In order to obtain a high-efficiency high-output amplifier, the bias condition of the above-mentioned emitter-grounded transistor amplifier is adjusted for class AB to perform class AB operation. That is, a high-efficiency amplifier will be obtained by adjusting the bias condition for class B (in which power consumption is essentially zero when the input is zero) instead of class A (in which a considerable amount of current is always supplied to the transistor). Actually, however, since class B operation will increase the distortion by fluctuation of the gain because of the non-linearity of the mutual conductance of devices, by a way of use as class AB (in which a small d.c. current=idling current flows into the transistor even when the input is zero), a high-efficiency high-output amplifier can be obtained.

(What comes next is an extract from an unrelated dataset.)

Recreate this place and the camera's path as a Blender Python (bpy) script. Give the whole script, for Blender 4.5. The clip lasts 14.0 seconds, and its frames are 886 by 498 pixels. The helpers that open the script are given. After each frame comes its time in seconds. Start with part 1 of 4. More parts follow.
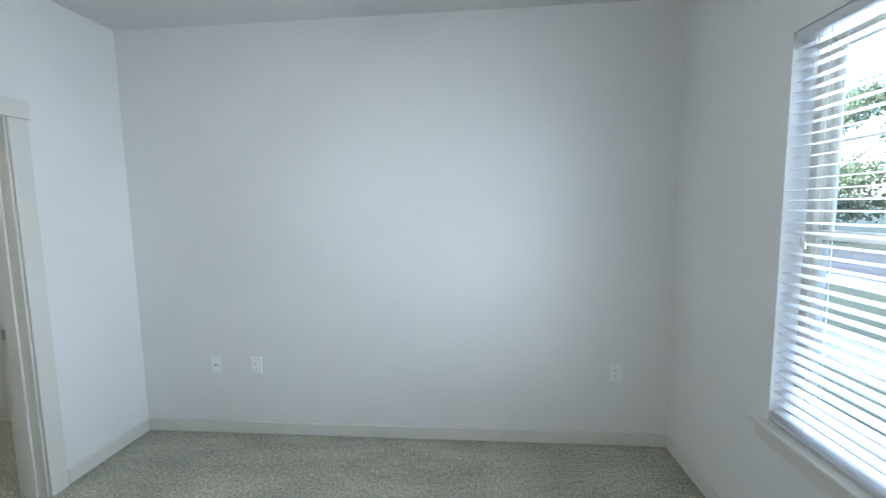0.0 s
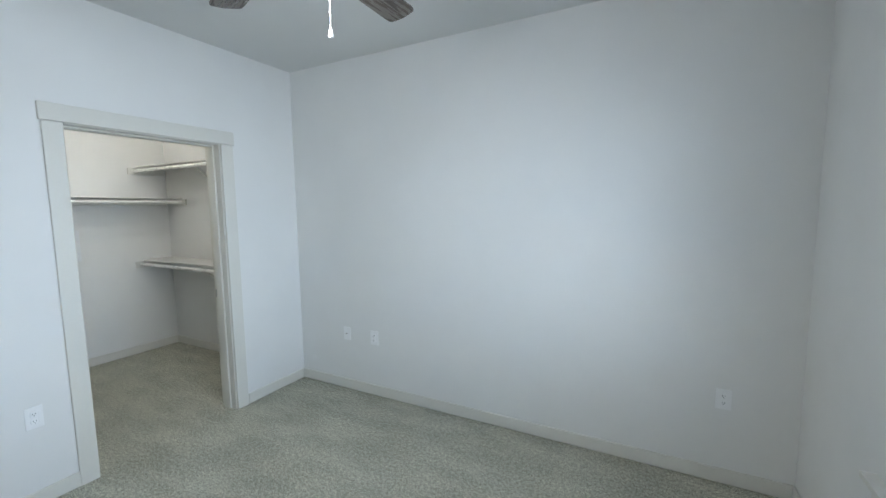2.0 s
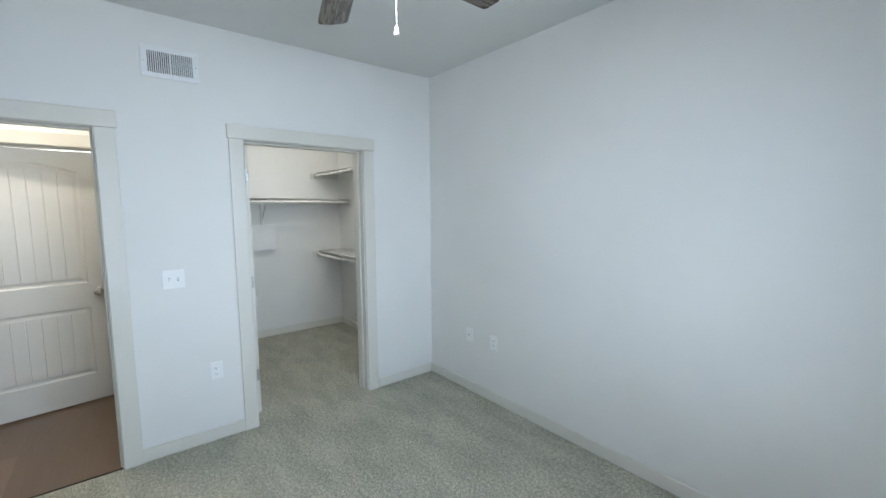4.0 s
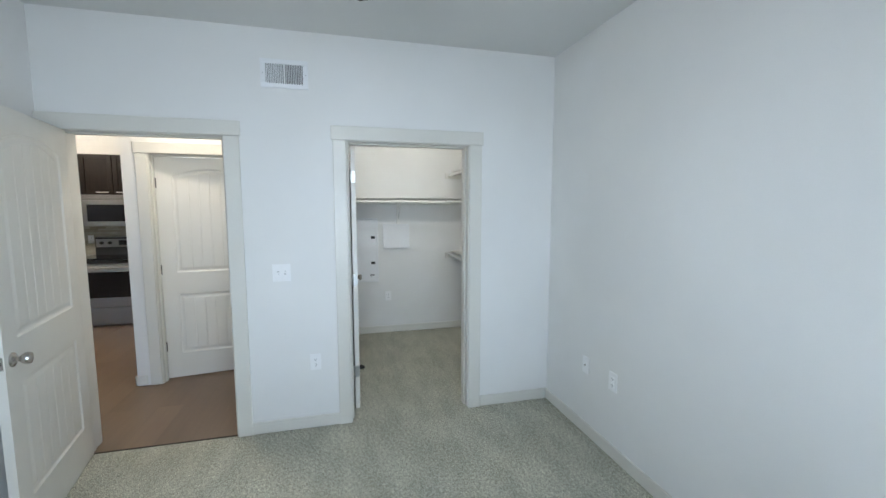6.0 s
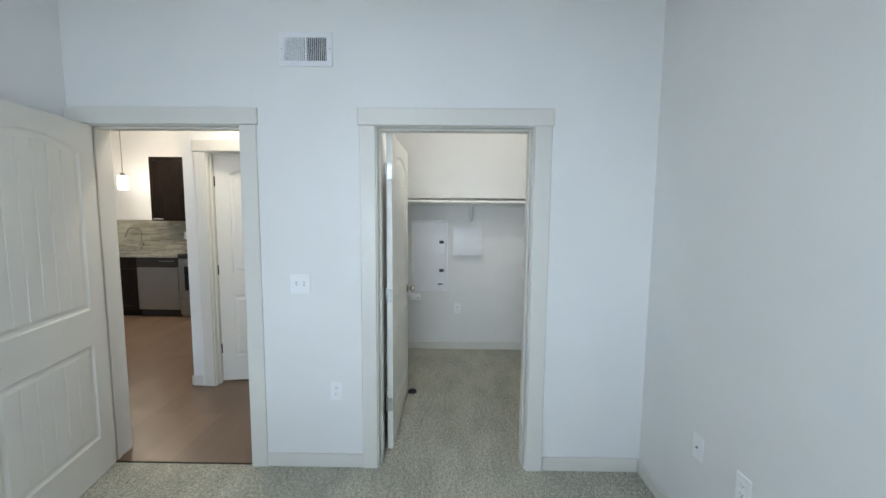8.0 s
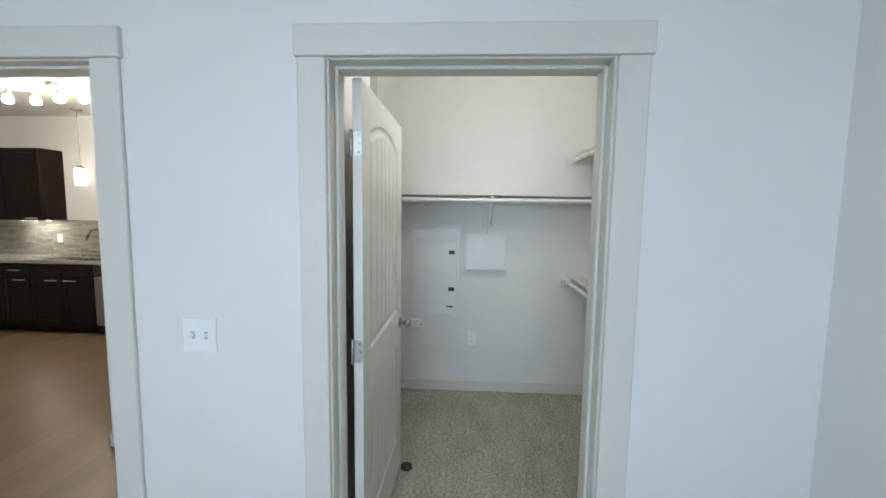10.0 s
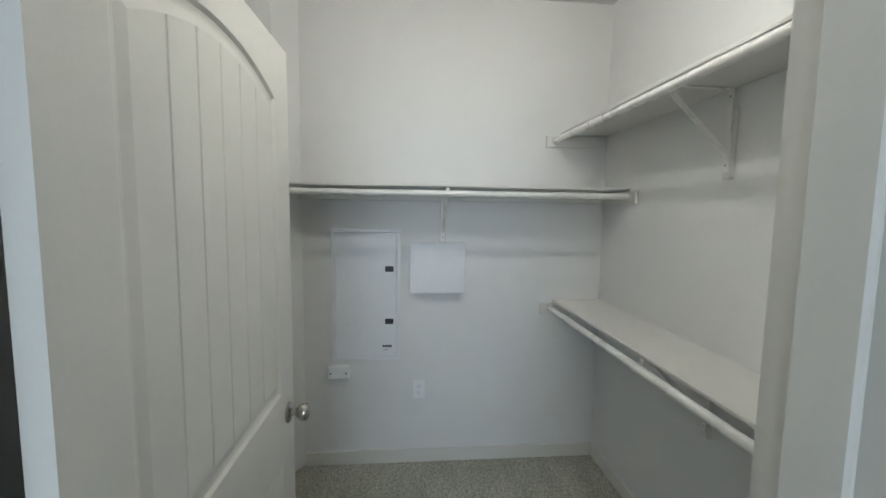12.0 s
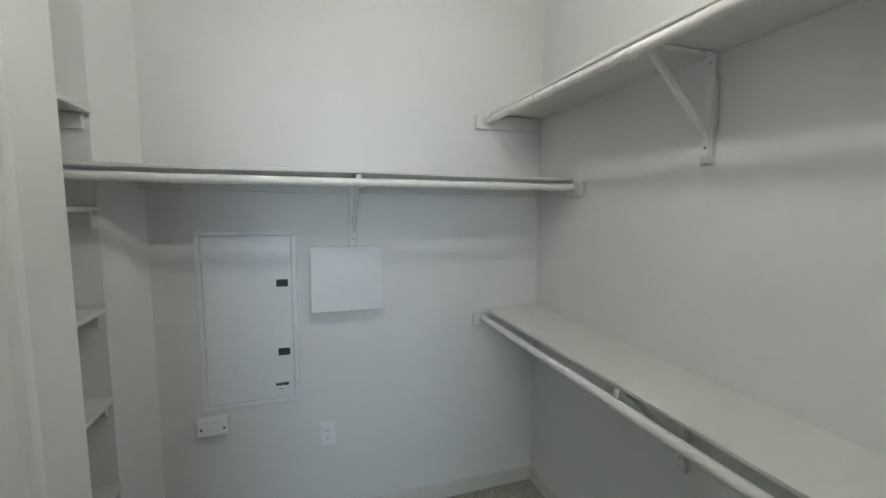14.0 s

Next, for the purpose of obtaining a high-output amplifier less affected by temperature fluctuation, a bias is supplied to the control terminal (base) of the transistor amplifier through a bias circuit. That is, in high-output amplifiers using bipolar transistors, major circuits are those using the base/emitter voltage as the reference. However, temperature coefficient of the output current is fairly large, a base bias circuit is used as one of control circuits to prevent the base voltage/current from largely changing with temperature. Such high-output amplifiers include a first conventional high-output amplifier using a bias circuit shown in FIG. 13. The bias circuit of FIG. 13 includes a bipolar transistor Q1 and a resistor R1, and uses a diode-connection current mirror circuit made by short-circuiting the base and the collector to supply a bias voltage and a bias current Ib.
As reviewed above, by using a class AB emitter-grounded bipolar transistor, a high-output amplifier having (1) a high gain and (2) a high efficiency can be obtained, and by using the method of supplying the bias current/voltage by using the first conventional bias circuit shown in FIG. 13, a high-output amplifier (3) less affected by temperature fluctuations. Further, since the bias circuit of FIG. 13 uses a single stage transistor, (5) the control voltage may be low.
The first conventional high-output amplifier using the bias circuit of FIG. 13, however, cannot satisfies the requirement of (5) linear operation in output levels over a wide dynamic range. That is, in emitter-grounded bipolar transistor for class AB operation, since the average collector current increases in response to the output level, the bias circuit has to supply a sufficient additional amount corresponding to the increase of the average base current responsively; however, the bias circuit as shown in FIG. 13 cannot supply a sufficient amount of current because a voltage drop by the resistor R1 occurs.
A second conventional high-output amplifier using a bias circuit of FIG. 14 linearly operates in output levels over a wide dynamic range. The circuit of FIG. 14 is a current mirror circuit that supplies the base current through the emitter follower, etc., in which Q is a bipolar transistor, R is a resistor, Vcc is the source voltage, and a current can be supplied by decreasing the output impedance.
The second conventional high-output amplifier using the bias circuit of FIG. 14, however, involves the problem that (5) the control voltage of the bias circuit inevitably increases. That is, in the bias circuit of FIG. 14, using two-stage transistors, the bias current Ib fluctuates largely with temperature unless the control voltage Vcont is much higher than twice as large as the ON voltage of the transistors. For example, in the circuit of FIG. 14, let the operation voltage of the bipolar transistor Q be 1.2V, then the control voltage Vcont must be much higher than 2.4V. So, if a control voltage around 2.7V is used for operation, the bias current will be seriously affected by temperature changes. If, however, the control voltage is raised, it invites a serious problem in systems like portable telephones that use low source voltages.
As discussed above, with conventional emitter-grounded transistor amplifiers biased for class AB, although it has been possible to obtain a high-output amplifier having (1) a high gain and (2) a high efficiency, but because of insufficient characteristics of base bias circuits of transistor amplifiers, it has been difficult to obtain a high-output amplifier (3) less affected by temperature changes, (4) linearly operative in output levels over a wide dynamic range and (5) controllable with a low control voltage.
According to an embodiment of the invention, there is provided a high-output amplifier comprising:
a bias circuit (BC) having a first bias circuit and a second bias circuit, said first bias circuit including a first transistor (Q1) having one end connected to a first high-voltage-side source (Vcont) and the other end connected to a low-voltage-side source (Vss), said one end being connected to the control terminal of the first transistor, said second bias circuit including a second transistor (Q2) having one end connected to a second high-voltage-side source (Vcc), the other end connected to said one end of said first transistor (Q1), and a control terminal connected to said first high-voltage-side source (Vcont); and
a transistor amplifier (RF1) having a control terminal connected to said one end of said first transistor (Q1), one end as an output terminal of said high-output amplifier, and the other end connected to a low-voltage-side source.